At the heart of the current EU proposal is that legally binding conformity assessments in the United States and the EU can now also be carried out in accordance with the provisions of the partner country's legal framework. In order to make this possible, test and audit institutions in one economic area should be able to obtain accreditation of the other party. The EU proposal contains detailed rules on such licensing, as well as positive and negative lists of sectors for which such audit licenses should be possible. In addition, several special arrangements are laid down. The proposal is explicit on the point that no requirements or rules of the other party are adopted, and the regulatory authority is not restricted. The respective standards and provisions of the two parties thus are expressly not affected.

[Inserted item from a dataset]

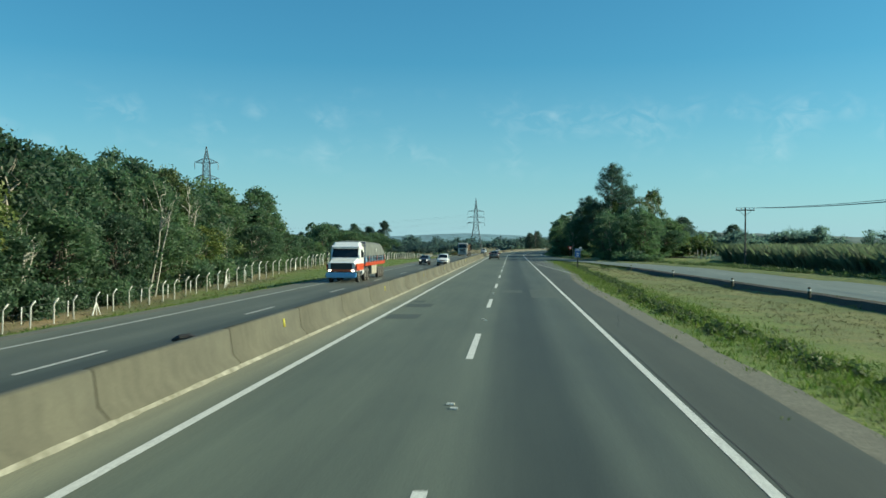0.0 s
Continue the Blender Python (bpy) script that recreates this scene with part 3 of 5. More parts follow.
W1 = utility_pole(107.5, 29.65, 7.35, "dark utility pole with a crossarm beside the service road", 0)
W0 = utility_pole(20, 34.0, 7.35, "dark utility pole with a crossarm beside the service road", 8)
W2 = utility_pole(462, 32.0, 9.2, "tall dark utility pole with a crossarm in the verge", -30)
W3 = utility_pole(540.7, 31.1, 12.9, "tall dark utility pole with a crossarm in the verge", -30)
W4 = utility_pole(360, 40.0, 9.2, "dark utility pole with a crossarm in the field", -30)
W5 = utility_pole(640, 36.0, 10.0, "dark utility pole beyond the bend", -30)
POLE_M = utility_pole(500, -23.5, 11.5, "slim dark pole beside the trees across the road", 40, -2.2)
line_ = thing("telephone_line", "dark wires strung between the utility poles", "cable")
for a, c in list(zip(W0, W1)) + list(zip(W2, W3)) + list(zip(W4, W2)) + list(zip(W3, W5)):
    b = Build()
    sag_wire(b, a, c, 1.0, 0.022)
    part("wire", b, WIRE, line_)


# ---------------------------------------------------------------- trees
def blob_points(rng, n, centre, radius, shell=0.6):
    d = rng.normal(size=(n, 3))
    d /= np.linalg.norm(d, axis=1)[:, None]
    r = shell + (1 - shell) * rng.random(n)
    return np.array(centre) + d * r[:, None] * np.array(radius)


def limb(b, rng, a, c, r0, r1, wig=0.12, n=5):
    a, c = Vector(a), Vector(c)
    ln = (c - a).length
    pts = [a.lerp(c, i / n) + Vector(rng.normal(size=3)) * wig * ln * 0.25 * math.sin(math.pi * i / n) for i in range(n + 1)]
    b.tube(pts, [r0 + (r1 - r0) * i / n for i in range(n + 1)], 6, False)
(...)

BDI welcomes the EU proposal. It is good to reduce bureaucratic hurdles in international trade with the United States, the EU’s most important economic partner. Companies on both sides of the Atlantic would benefit from such an agreement – on the one hand, through a common market for audit institutions. On the other hand, the mutual recognition of test data and results of certified audit institutions would eliminate unnecessary double tests for components already approved.
Furthermore, progress in the area of conformity assessments can provide a positive impetus for the negotiations on the reduction of industrial goods tariffs. An industrial goods agreement would give the closely intertwined economies of the EU and the United States cost advantages on the world market.